= William Frankfurth =

William Frankfurth (1829–1891) was a German American businessman and founder of the German-English Academy (today University School of Milwaukee).

== Biography ==
Frankfurth was born in Gudensberg, Hesse, Germany. He joined the Freie Gemeinde or "Free Thinkers" movement that arose in Germany and after the failed revolution of 1848, he immigrated to the United States in 1850, settling in Milwaukee. His first job was with the John Pritzlaff Hardware Company. In 1861, he founded his own hardware firm, the Frankfurth Hardware Company which also manufactured tin items (such as tubs, pails, and kettles). In 1875, the company expanded into the wholesale business and by 1885, exited the retail side of the business, becoming one of the largest hardware wholesalers in the Midwest distributing to over 1,200 retail stores in Wisconsin, Michigan, and Illinois.
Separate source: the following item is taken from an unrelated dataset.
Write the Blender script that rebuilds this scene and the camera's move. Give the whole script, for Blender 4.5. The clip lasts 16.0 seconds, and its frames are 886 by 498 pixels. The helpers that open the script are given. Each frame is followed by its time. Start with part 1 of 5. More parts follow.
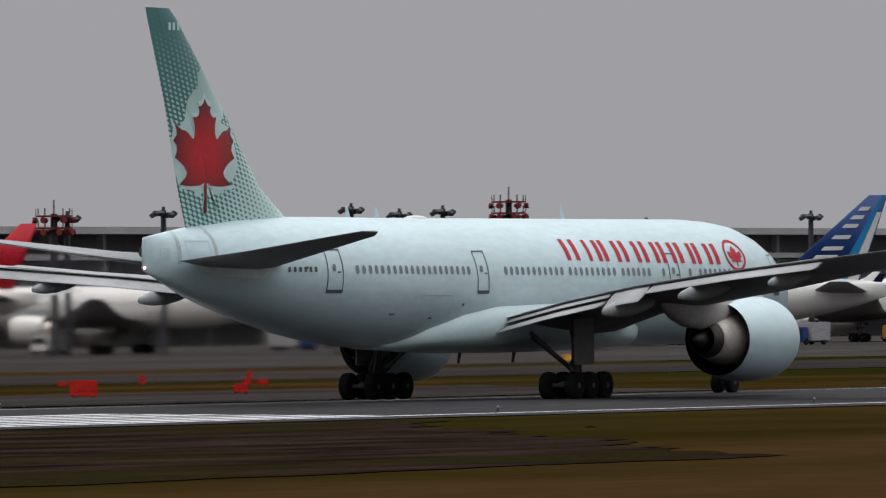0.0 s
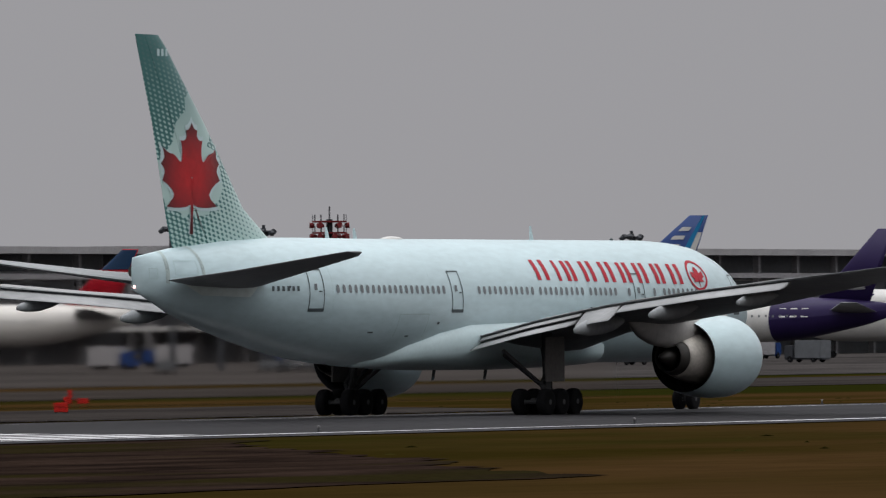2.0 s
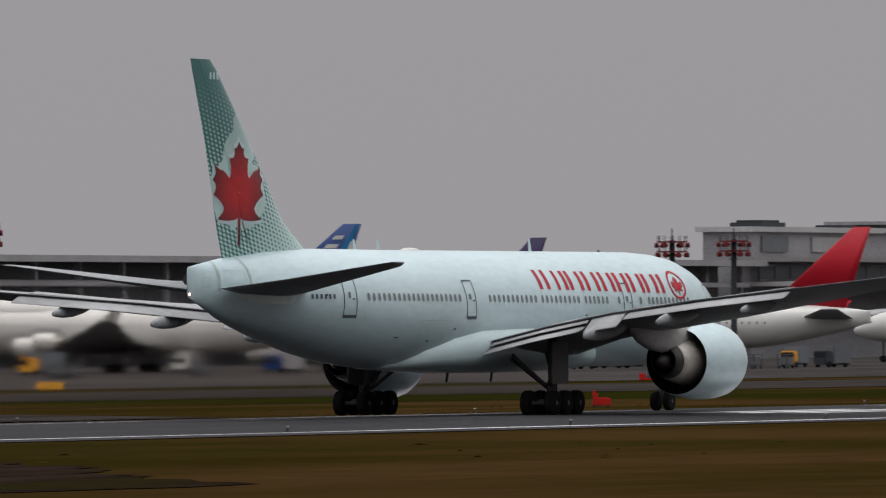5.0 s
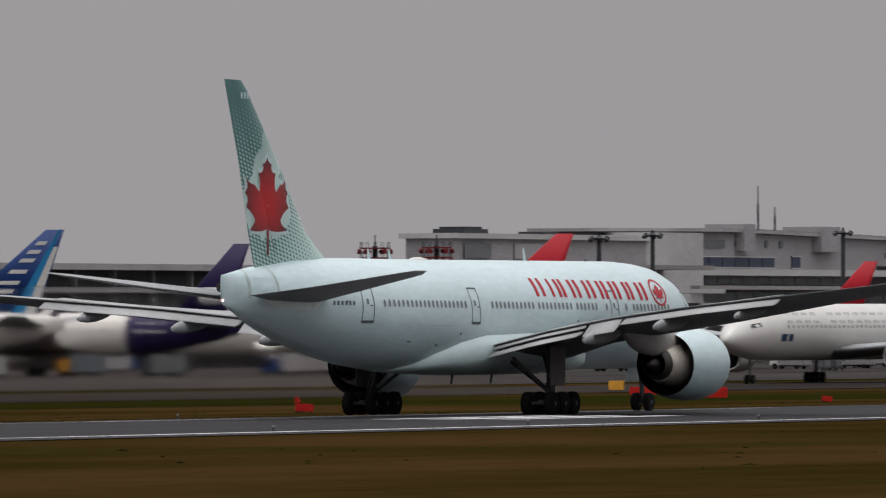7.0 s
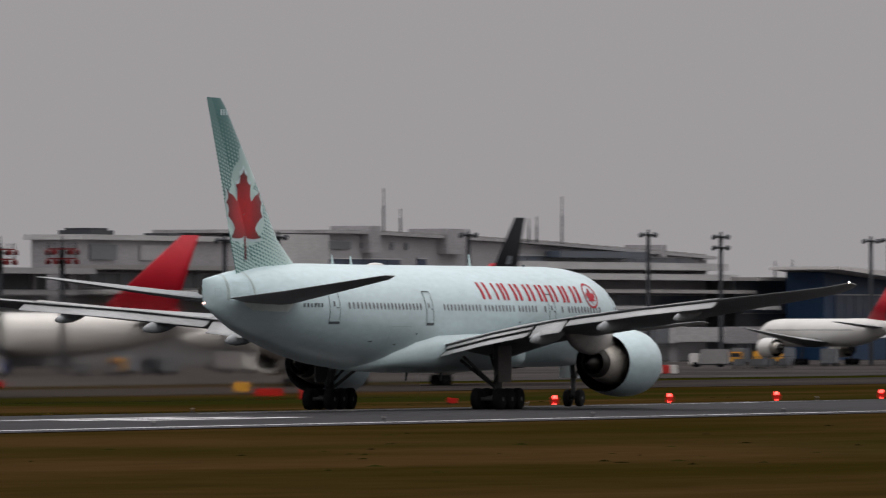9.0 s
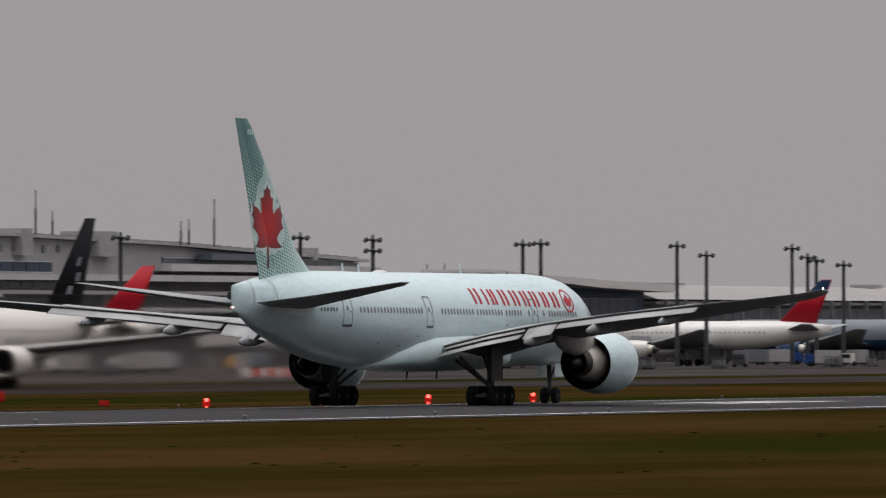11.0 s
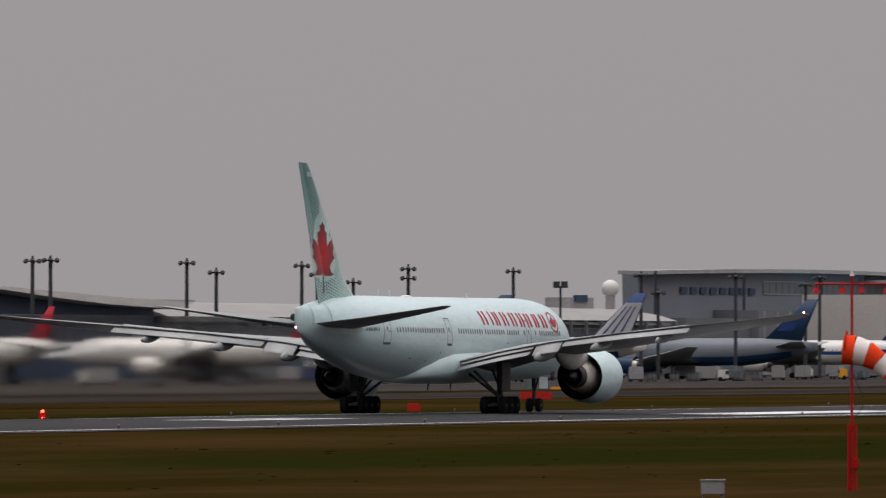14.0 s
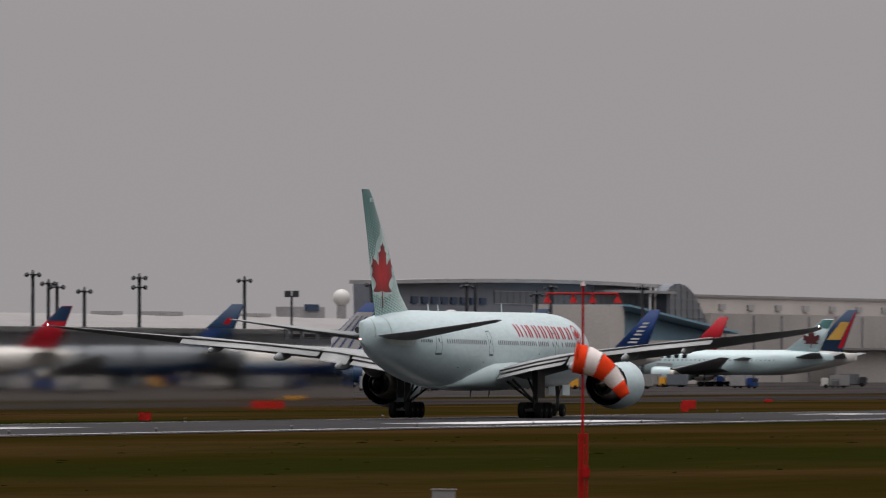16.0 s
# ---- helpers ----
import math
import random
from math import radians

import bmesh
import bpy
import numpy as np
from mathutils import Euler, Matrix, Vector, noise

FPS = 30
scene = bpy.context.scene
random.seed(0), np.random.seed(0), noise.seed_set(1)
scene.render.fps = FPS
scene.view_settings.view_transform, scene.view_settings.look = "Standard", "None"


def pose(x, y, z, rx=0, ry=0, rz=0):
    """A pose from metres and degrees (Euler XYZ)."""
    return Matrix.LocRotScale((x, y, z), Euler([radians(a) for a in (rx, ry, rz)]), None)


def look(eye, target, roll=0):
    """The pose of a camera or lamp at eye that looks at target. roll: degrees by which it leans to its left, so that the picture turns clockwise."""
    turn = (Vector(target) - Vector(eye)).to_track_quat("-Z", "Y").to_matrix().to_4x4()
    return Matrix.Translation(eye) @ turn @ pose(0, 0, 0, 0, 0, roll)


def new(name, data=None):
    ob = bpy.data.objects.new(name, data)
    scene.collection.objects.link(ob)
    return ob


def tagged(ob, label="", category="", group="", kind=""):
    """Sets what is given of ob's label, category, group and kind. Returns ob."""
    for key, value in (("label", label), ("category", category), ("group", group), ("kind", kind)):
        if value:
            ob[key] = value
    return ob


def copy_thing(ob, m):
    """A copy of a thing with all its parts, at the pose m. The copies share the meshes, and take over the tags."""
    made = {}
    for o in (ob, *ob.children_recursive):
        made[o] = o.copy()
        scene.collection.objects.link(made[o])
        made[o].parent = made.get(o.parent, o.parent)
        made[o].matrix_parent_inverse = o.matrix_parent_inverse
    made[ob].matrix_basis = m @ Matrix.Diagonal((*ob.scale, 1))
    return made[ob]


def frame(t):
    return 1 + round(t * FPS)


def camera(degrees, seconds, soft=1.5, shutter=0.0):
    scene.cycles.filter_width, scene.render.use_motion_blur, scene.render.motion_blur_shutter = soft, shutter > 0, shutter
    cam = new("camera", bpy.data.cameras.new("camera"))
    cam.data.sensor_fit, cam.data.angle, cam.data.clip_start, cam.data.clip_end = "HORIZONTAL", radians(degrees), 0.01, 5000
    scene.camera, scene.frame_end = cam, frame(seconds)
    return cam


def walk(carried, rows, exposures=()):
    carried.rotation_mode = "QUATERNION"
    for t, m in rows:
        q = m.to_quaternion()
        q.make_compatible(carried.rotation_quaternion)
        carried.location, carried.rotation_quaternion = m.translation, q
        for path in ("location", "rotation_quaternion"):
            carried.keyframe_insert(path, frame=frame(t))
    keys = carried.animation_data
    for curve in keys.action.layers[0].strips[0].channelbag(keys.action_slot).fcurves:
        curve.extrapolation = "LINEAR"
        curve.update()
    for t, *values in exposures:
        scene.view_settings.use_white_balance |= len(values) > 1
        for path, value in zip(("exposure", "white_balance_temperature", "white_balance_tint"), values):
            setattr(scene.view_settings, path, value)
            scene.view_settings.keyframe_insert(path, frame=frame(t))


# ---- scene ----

# ---------------------------------------------------------------- camera and its pan
EYE = (0.0, 0.0, 4.84)
PAN = [  # seconds, bearing of the view from the runway's direction, tilt (degrees)
    (0.0, 29.013, 0.268), (0.5, 28.795, 0.317), (1.0, 28.559, 0.358), (1.5, 28.243, 0.366), (2.0, 28.05, 0.367),
    (2.5, 27.828, 0.372), (3.0, 27.553, 0.378), (3.5, 27.268, 0.381), (4.0, 26.902, 0.387), (4.2, 26.754, 0.39),
    (6.3, 25.165, 0.418), (6.5, 24.98, 0.421), (7.0, 24.595, 0.428), (7.5, 24.297, 0.426), (8.0, 24.016, 0.438),
    (8.5, 23.428, 0.436), (9.0, 22.586, 0.431), (9.2, 22.331, 0.431), (11.3, 20.442, 0.447), (11.5, 20.248, 0.449),
    (12.0, 19.815, 0.453), (12.5, 19.257, 0.463), (13.0, 18.783, 0.468), (13.5, 18.339, 0.481), (14.0, 18.089, 0.536),
    (14.5, 17.707, 0.56), (15.0, 17.39, 0.583), (15.5, 17.02, 0.583), (16.0, 16.647, 0.589)]


def view(bearing, tilt, roll):
    b, e = radians(bearing), radians(tilt)
    way = Vector((math.cos(e) * math.cos(b), math.cos(e) * math.sin(b), math.sin(e)))
    return look(EYE, Vector(EYE) + 100 * way, roll)


cam = camera(4.752, 16.0, soft=1.2, shutter=0.5)
walk(cam, [(t, view(b, e, -0.154 + 0.3146 * (t - 8) / 8)) for t, b, e in PAN], exposures=[(0.0, 0.08, 6280, 8), (3.5, -0.05, 6350, 9), (7.0, 0.0, 6480, 10), (12.0, 0.0, 6560, 11), (16.0, -0.07, 6600, 11)])

# ---------------------------------------------------------------- overcast daylight
world = bpy.data.worlds.new("overcast_sky")
scene.world = world
world.use_nodes = True
wn, wl = world.node_tree.nodes, world.node_tree.links
wn.clear()
sky = wn.new("ShaderNodeTexSky")
sky.sky_type, sky.sun_disc = "NISHITA", False
sky.sun_elevation, sky.sun_rotation = radians(52), radians(200)
sky.dust_density, sky.air_density = 6.0, 1.0
hsv = wn.new("ShaderNodeHueSaturation")
hsv.inputs["Saturation"].default_value = 0.12
cloud = wn.new("ShaderNodeMix")
cloud.data_type = "RGBA"
cloud.inputs["Factor"].default_value = 0.93
# an overcast dome: grey at the horizon, several times brighter overhead
dome_co, dome_xyz, dome_up = wn.new("ShaderNodeTexCoord"), wn.new("ShaderNodeSeparateXYZ"), wn.new("ShaderNodeMapRange")
dome = wn.new("ShaderNodeMix")
dome.data_type = "RGBA"
dome.inputs["A"].default_value, dome.inputs["B"].default_value = (3.6, 3.45, 3.55, 1), (17.5, 17.4, 17.6, 1)
wl.new(dome_co.outputs["Generated"], dome_xyz.inputs[0])
wl.new(dome_xyz.outputs["Z"], dome_up.inputs["Value"])
dome_up.inputs["From Min"].default_value = 0.03
wl.new(dome_up.outputs["Result"], dome.inputs["Factor"])
wl.new(dome.outputs["Result"], cloud.inputs["B"])
back = wn.new("ShaderNodeBackground")
back.inputs["Strength"].default_value = 0.1
wout = wn.new("ShaderNodeOutputWorld")
wl.new(sky.outputs["Color"], hsv.inputs["Color"])
wl.new(hsv.outputs["Color"], cloud.inputs["A"])
wl.new(cloud.outputs["Result"], back.inputs["Color"])
wl.new(back.outputs["Background"], wout.inputs["Surface"])
sun = new("sun", bpy.data.lights.new("sun", "SUN"))
sun.data.energy, sun.data.angle, sun.data.color = 1.5, radians(40), (1.0, 0.985, 0.97)
sun.matrix_world = look((0, 0, 60), (3, -8, 0))

# ---------------------------------------------------------------- materials
MATS = {}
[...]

Frankfurth was an incorporator of the Milwaukee Turnverein Association, a German-American gymnastic club; a founder, along with Peter Engelmann, of the German-English Academy (now known as the University School of Milwaukee); and a member of the first public library board. He was married to Magdalena Frankfurth and had four children. He died in 1891, while traveling in Vienna, Austria. He was a collector of ancient European artifacts and his family donated his collection to the Milwaukee Public Museum.